Information provided =
--- Begin ---
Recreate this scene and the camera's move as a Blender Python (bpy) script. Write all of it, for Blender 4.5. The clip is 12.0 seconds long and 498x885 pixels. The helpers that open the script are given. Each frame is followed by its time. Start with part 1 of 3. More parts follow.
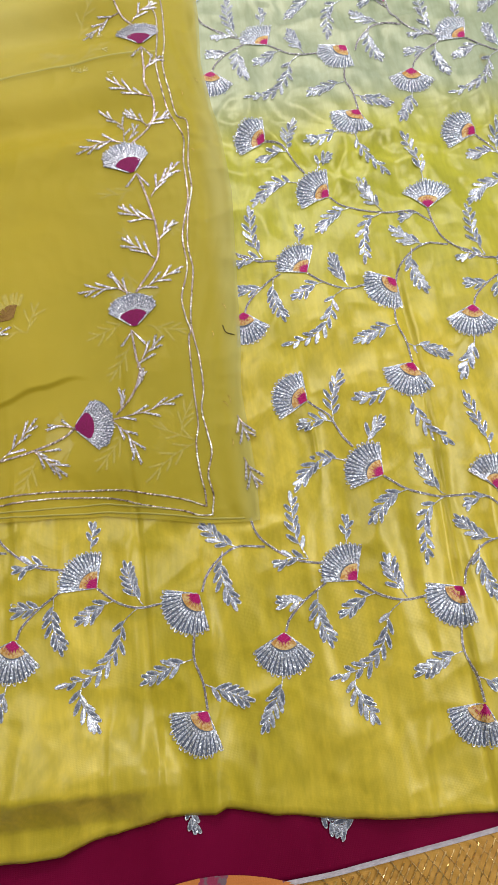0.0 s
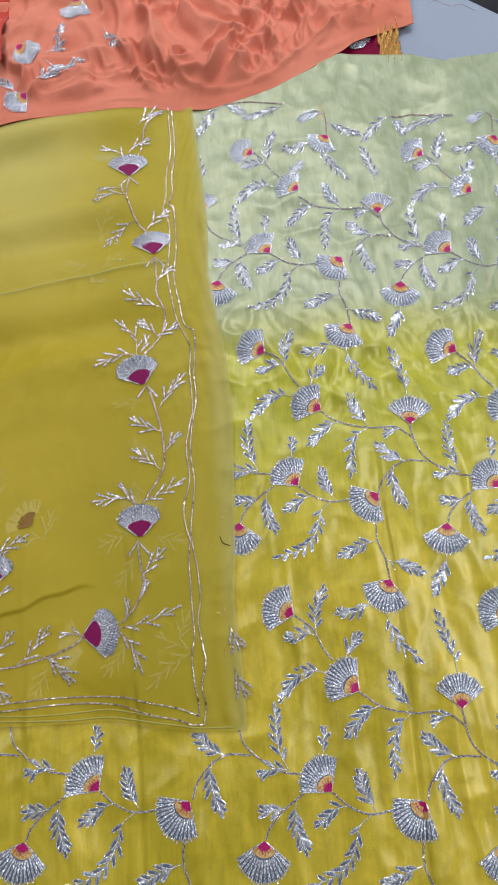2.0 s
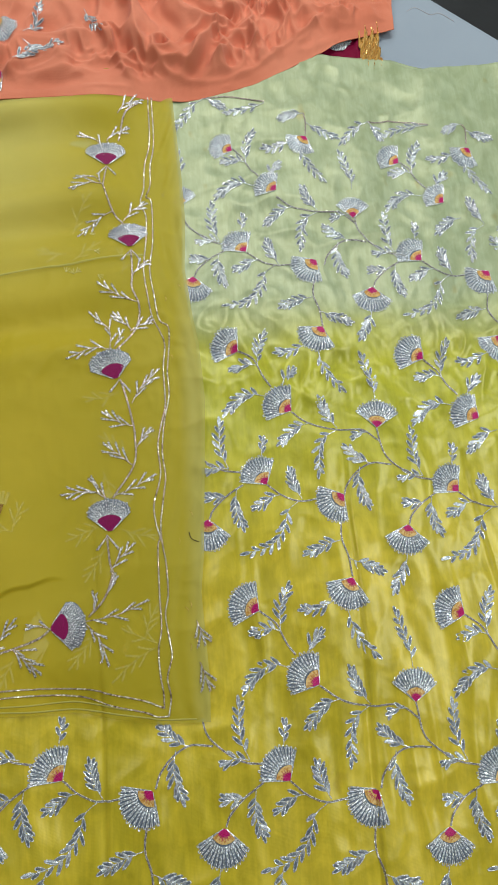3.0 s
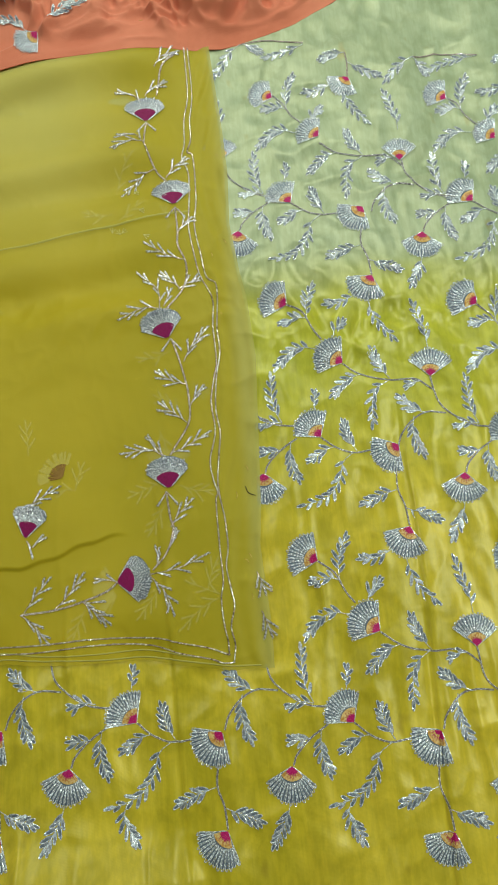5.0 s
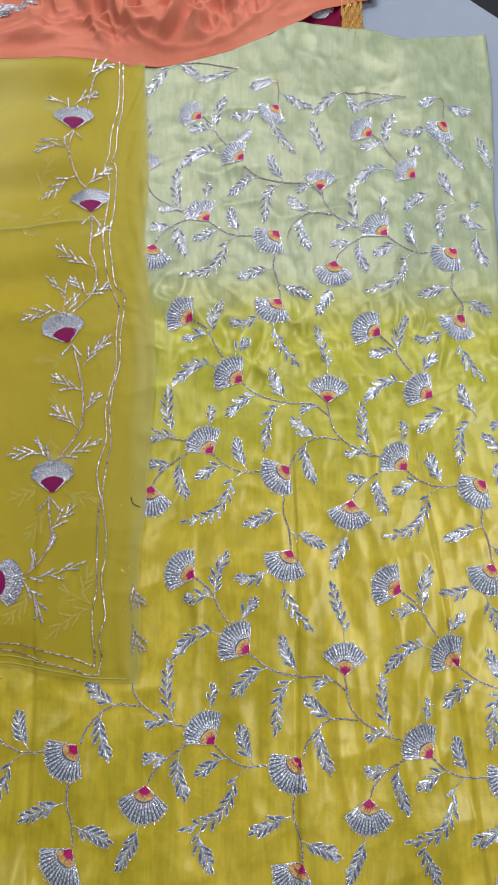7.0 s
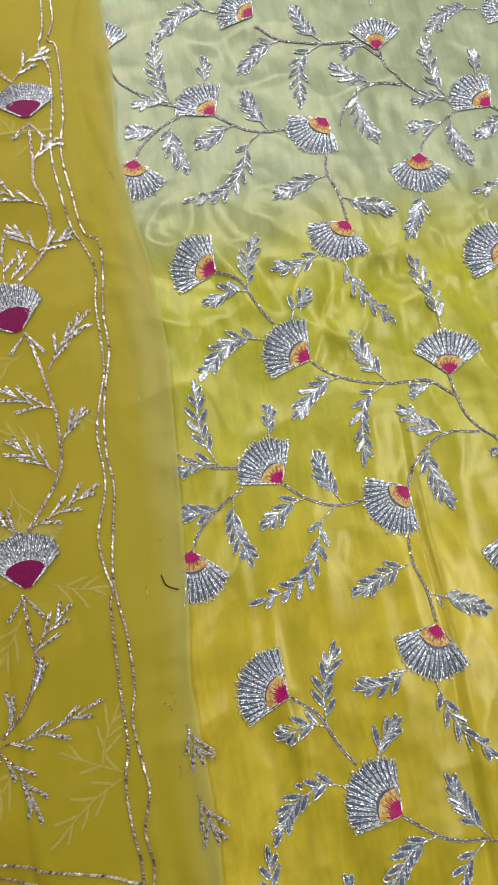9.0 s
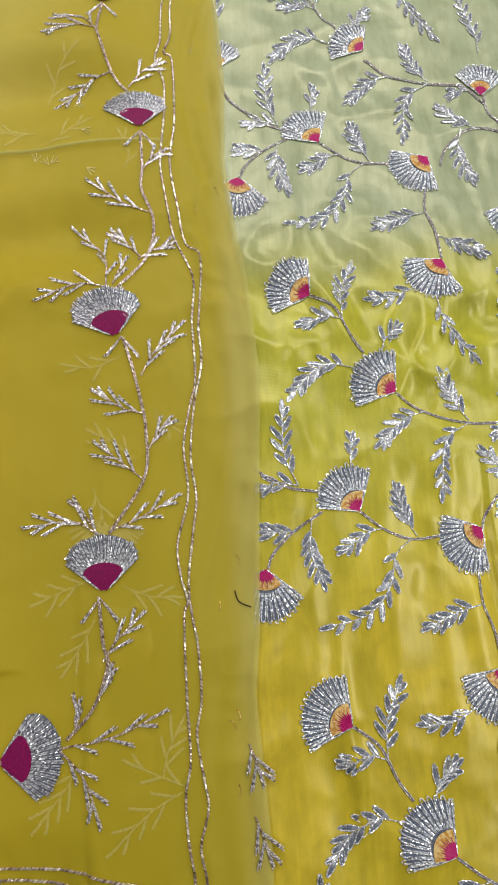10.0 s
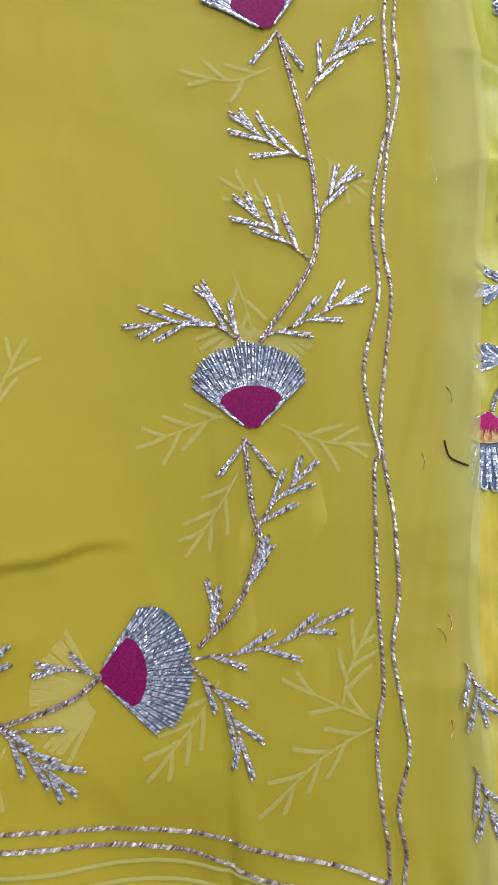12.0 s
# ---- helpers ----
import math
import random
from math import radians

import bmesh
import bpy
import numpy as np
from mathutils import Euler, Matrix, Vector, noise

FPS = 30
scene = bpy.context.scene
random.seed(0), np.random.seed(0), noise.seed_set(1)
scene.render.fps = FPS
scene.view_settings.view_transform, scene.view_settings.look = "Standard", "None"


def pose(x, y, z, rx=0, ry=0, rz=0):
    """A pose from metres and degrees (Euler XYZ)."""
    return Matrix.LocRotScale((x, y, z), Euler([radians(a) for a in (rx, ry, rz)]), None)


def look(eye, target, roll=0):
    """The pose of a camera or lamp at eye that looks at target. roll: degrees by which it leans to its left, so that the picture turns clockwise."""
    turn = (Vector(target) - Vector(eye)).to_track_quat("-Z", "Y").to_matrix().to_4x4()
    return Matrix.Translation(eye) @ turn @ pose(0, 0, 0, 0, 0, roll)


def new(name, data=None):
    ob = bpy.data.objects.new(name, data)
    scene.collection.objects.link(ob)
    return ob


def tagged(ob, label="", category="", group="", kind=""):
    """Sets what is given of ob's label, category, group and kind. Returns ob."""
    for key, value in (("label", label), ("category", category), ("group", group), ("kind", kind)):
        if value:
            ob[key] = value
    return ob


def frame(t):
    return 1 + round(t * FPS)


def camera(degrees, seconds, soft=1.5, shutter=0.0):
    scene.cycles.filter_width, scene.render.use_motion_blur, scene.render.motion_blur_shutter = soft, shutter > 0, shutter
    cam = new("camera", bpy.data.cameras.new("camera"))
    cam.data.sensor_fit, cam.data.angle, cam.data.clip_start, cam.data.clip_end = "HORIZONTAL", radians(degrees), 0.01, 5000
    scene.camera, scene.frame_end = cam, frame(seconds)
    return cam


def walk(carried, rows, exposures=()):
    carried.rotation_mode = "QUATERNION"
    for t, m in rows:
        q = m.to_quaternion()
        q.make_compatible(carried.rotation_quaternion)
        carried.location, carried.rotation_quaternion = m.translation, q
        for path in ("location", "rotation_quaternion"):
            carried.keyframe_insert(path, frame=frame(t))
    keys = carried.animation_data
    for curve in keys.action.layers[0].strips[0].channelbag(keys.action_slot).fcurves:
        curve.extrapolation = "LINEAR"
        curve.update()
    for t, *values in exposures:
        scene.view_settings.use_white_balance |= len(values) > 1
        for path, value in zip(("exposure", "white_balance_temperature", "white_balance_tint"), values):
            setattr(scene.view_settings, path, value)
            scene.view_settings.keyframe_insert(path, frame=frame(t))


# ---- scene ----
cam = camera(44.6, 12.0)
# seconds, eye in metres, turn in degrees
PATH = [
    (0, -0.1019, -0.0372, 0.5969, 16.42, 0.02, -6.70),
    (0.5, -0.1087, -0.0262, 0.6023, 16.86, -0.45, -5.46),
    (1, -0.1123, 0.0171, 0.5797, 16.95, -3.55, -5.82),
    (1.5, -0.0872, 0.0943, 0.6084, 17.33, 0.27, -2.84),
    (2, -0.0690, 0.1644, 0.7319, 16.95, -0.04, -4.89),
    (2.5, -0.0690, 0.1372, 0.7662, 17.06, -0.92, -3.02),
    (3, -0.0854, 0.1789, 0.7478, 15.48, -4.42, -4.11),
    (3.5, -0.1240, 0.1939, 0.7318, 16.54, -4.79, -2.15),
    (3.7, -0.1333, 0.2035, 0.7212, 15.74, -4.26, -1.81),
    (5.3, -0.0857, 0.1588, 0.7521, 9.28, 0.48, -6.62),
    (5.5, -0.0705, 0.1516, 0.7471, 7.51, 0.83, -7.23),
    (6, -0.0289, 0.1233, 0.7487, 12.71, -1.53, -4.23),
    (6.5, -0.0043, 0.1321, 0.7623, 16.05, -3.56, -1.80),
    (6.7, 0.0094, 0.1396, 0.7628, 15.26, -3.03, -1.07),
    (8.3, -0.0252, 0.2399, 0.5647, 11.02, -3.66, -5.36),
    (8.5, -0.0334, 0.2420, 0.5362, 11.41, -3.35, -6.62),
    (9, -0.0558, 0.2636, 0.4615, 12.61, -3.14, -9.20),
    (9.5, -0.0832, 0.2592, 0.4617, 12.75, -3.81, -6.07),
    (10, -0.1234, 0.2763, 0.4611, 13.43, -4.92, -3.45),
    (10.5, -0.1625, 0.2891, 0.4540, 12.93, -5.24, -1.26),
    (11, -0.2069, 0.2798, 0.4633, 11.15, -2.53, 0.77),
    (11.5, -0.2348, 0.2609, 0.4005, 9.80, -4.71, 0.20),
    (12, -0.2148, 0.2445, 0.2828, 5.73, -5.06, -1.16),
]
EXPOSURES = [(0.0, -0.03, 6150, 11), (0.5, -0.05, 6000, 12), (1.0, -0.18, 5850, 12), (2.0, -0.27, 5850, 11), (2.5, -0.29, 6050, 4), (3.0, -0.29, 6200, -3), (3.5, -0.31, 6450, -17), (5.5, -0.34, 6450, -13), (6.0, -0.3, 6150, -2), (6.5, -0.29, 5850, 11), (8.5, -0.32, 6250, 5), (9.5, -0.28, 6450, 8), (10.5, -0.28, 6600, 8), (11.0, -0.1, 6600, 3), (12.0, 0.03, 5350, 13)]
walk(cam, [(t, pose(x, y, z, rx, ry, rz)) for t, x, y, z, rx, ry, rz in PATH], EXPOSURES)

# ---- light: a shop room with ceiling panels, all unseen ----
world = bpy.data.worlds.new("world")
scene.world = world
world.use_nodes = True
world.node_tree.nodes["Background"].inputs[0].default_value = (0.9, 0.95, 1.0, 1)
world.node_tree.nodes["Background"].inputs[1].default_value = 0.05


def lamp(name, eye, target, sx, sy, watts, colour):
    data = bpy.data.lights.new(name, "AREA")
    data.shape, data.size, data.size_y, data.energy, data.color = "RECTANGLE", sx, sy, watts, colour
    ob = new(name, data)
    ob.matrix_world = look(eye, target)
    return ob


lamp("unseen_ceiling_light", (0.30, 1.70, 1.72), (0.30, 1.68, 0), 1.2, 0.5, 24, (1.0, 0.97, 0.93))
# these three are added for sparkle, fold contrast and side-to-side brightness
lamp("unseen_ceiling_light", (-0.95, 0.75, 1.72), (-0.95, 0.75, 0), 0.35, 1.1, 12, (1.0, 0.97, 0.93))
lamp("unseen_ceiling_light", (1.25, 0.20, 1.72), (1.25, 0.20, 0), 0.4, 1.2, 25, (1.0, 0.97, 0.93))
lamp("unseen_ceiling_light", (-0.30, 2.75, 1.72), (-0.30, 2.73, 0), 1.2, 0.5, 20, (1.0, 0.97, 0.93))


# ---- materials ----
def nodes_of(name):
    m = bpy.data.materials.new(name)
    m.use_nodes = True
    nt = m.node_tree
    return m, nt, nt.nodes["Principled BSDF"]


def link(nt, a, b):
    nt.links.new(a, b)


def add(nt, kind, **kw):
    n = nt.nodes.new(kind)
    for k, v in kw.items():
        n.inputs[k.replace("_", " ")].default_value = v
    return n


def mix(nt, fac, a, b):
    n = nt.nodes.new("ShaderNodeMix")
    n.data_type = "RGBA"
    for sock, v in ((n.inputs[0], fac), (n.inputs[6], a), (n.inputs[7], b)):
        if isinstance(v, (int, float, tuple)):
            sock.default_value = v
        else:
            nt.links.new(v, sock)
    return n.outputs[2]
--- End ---
Task description = Strip out the pictures and quote the remaining data word for word.

Response to this exercise =
Recreate this scene and the camera's move as a Blender Python (bpy) script. Write all of it, for Blender 4.5. The clip is 12.0 seconds long and 498x885 pixels. The helpers that open the script are given. Each frame is followed by its time. Start with part 1 of 3. More parts follow.
0.0 s
2.0 s
3.0 s
5.0 s
7.0 s
9.0 s
10.0 s
12.0 s
# ---- helpers ----
import math
import random
from math import radians

import bmesh
import bpy
import numpy as np
from mathutils import Euler, Matrix, Vector, noise

FPS = 30
scene = bpy.context.scene
random.seed(0), np.random.seed(0), noise.seed_set(1)
scene.render.fps = FPS
scene.view_settings.view_transform, scene.view_settings.look = "Standard", "None"


def pose(x, y, z, rx=0, ry=0, rz=0):
    """A pose from metres and degrees (Euler XYZ)."""
    return Matrix.LocRotScale((x, y, z), Euler([radians(a) for a in (rx, ry, rz)]), None)


def look(eye, target, roll=0):
    """The pose of a camera or lamp at eye that looks at target. roll: degrees by which it leans to its left, so that the picture turns clockwise."""
    turn = (Vector(target) - Vector(eye)).to_track_quat("-Z", "Y").to_matrix().to_4x4()
    return Matrix.Translation(eye) @ turn @ pose(0, 0, 0, 0, 0, roll)


def new(name, data=None):
    ob = bpy.data.objects.new(name, data)
    scene.collection.objects.link(ob)
    return ob


def tagged(ob, label="", category="", group="", kind=""):
    """Sets what is given of ob's label, category, group and kind. Returns ob."""
    for key, value in (("label", label), ("category", category), ("group", group), ("kind", kind)):
        if value:
            ob[key] = value
    return ob


def frame(t):
    return 1 + round(t * FPS)


def camera(degrees, seconds, soft=1.5, shutter=0.0):
    scene.cycles.filter_width, scene.render.use_motion_blur, scene.render.motion_blur_shutter = soft, shutter > 0, shutter
    cam = new("camera", bpy.data.cameras.new("camera"))
    cam.data.sensor_fit, cam.data.angle, cam.data.clip_start, cam.data.clip_end = "HORIZONTAL", radians(degrees), 0.01, 5000
    scene.camera, scene.frame_end = cam, frame(seconds)
    return cam


def walk(carried, rows, exposures=()):
    carried.rotation_mode = "QUATERNION"
    for t, m in rows:
        q = m.to_quaternion()
        q.make_compatible(carried.rotation_quaternion)
        carried.location, carried.rotation_quaternion = m.translation, q
        for path in ("location", "rotation_quaternion"):
            carried.keyframe_insert(path, frame=frame(t))
    keys = carried.animation_data
    for curve in keys.action.layers[0].strips[0].channelbag(keys.action_slot).fcurves:
        curve.extrapolation = "LINEAR"
        curve.update()
    for t, *values in exposures:
        scene.view_settings.use_white_balance |= len(values) > 1
        for path, value in zip(("exposure", "white_balance_temperature", "white_balance_tint"), values):
            setattr(scene.view_settings, path, value)
            scene.view_settings.keyframe_insert(path, frame=frame(t))


# ---- scene ----
cam = camera(44.6, 12.0)
# seconds, eye in metres, turn in degrees
PATH = [
    (0, -0.1019, -0.0372, 0.5969, 16.42, 0.02, -6.70),
    (0.5, -0.1087, -0.0262, 0.6023, 16.86, -0.45, -5.46),
    (1, -0.1123, 0.0171, 0.5797, 16.95, -3.55, -5.82),
    (1.5, -0.0872, 0.0943, 0.6084, 17.33, 0.27, -2.84),
    (2, -0.0690, 0.1644, 0.7319, 16.95, -0.04, -4.89),
    (2.5, -0.0690, 0.1372, 0.7662, 17.06, -0.92, -3.02),
    (3, -0.0854, 0.1789, 0.7478, 15.48, -4.42, -4.11),
    (3.5, -0.1240, 0.1939, 0.7318, 16.54, -4.79, -2.15),
    (3.7, -0.1333, 0.2035, 0.7212, 15.74, -4.26, -1.81),
    (5.3, -0.0857, 0.1588, 0.7521, 9.28, 0.48, -6.62),
    (5.5, -0.0705, 0.1516, 0.7471, 7.51, 0.83, -7.23),
    (6, -0.0289, 0.1233, 0.7487, 12.71, -1.53, -4.23),
    (6.5, -0.0043, 0.1321, 0.7623, 16.05, -3.56, -1.80),
    (6.7, 0.0094, 0.1396, 0.7628, 15.26, -3.03, -1.07),
    (8.3, -0.0252, 0.2399, 0.5647, 11.02, -3.66, -5.36),
    (8.5, -0.0334, 0.2420, 0.5362, 11.41, -3.35, -6.62),
    (9, -0.0558, 0.2636, 0.4615, 12.61, -3.14, -9.20),
    (9.5, -0.0832, 0.2592, 0.4617, 12.75, -3.81, -6.07),
    (10, -0.1234, 0.2763, 0.4611, 13.43, -4.92, -3.45),
    (10.5, -0.1625, 0.2891, 0.4540, 12.93, -5.24, -1.26),
    (11, -0.2069, 0.2798, 0.4633, 11.15, -2.53, 0.77),
    (11.5, -0.2348, 0.2609, 0.4005, 9.80, -4.71, 0.20),
    (12, -0.2148, 0.2445, 0.2828, 5.73, -5.06, -1.16),
]
EXPOSURES = [(0.0, -0.03, 6150, 11), (0.5, -0.05, 6000, 12), (1.0, -0.18, 5850, 12), (2.0, -0.27, 5850, 11), (2.5, -0.29, 6050, 4), (3.0, -0.29, 6200, -3), (3.5, -0.31, 6450, -17), (5.5, -0.34, 6450, -13), (6.0, -0.3, 6150, -2), (6.5, -0.29, 5850, 11), (8.5, -0.32, 6250, 5), (9.5, -0.28, 6450, 8), (10.5, -0.28, 6600, 8), (11.0, -0.1, 6600, 3), (12.0, 0.03, 5350, 13)]
walk(cam, [(t, pose(x, y, z, rx, ry, rz)) for t, x, y, z, rx, ry, rz in PATH], EXPOSURES)

# ---- light: a shop room with ceiling panels, all unseen ----
world = bpy.data.worlds.new("world")
scene.world = world
world.use_nodes = True
world.node_tree.nodes["Background"].inputs[0].default_value = (0.9, 0.95, 1.0, 1)
world.node_tree.nodes["Background"].inputs[1].default_value = 0.05


def lamp(name, eye, target, sx, sy, watts, colour):
    data = bpy.data.lights.new(name, "AREA")
    data.shape, data.size, data.size_y, data.energy, data.color = "RECTANGLE", sx, sy, watts, colour
    ob = new(name, data)
    ob.matrix_world = look(eye, target)
    return ob


lamp("unseen_ceiling_light", (0.30, 1.70, 1.72), (0.30, 1.68, 0), 1.2, 0.5, 24, (1.0, 0.97, 0.93))
# these three are added for sparkle, fold contrast and side-to-side brightness
lamp("unseen_ceiling_light", (-0.95, 0.75, 1.72), (-0.95, 0.75, 0), 0.35, 1.1, 12, (1.0, 0.97, 0.93))
lamp("unseen_ceiling_light", (1.25, 0.20, 1.72), (1.25, 0.20, 0), 0.4, 1.2, 25, (1.0, 0.97, 0.93))
lamp("unseen_ceiling_light", (-0.30, 2.75, 1.72), (-0.30, 2.73, 0), 1.2, 0.5, 20, (1.0, 0.97, 0.93))


# ---- materials ----
def nodes_of(name):
    m = bpy.data.materials.new(name)
    m.use_nodes = True
    nt = m.node_tree
    return m, nt, nt.nodes["Principled BSDF"]


def link(nt, a, b):
    nt.links.new(a, b)


def add(nt, kind, **kw):
    n = nt.nodes.new(kind)
    for k, v in kw.items():
        n.inputs[k.replace("_", " ")].default_value = v
    return n


def mix(nt, fac, a, b):
    n = nt.nodes.new("ShaderNodeMix")
    n.data_type = "RGBA"
    for sock, v in ((n.inputs[0], fac), (n.inputs[6], a), (n.inputs[7], b)):
        if isinstance(v, (int, float, tuple)):
            sock.default_value = v
        else:
            nt.links.new(v, sock)
    return n.outputs[2]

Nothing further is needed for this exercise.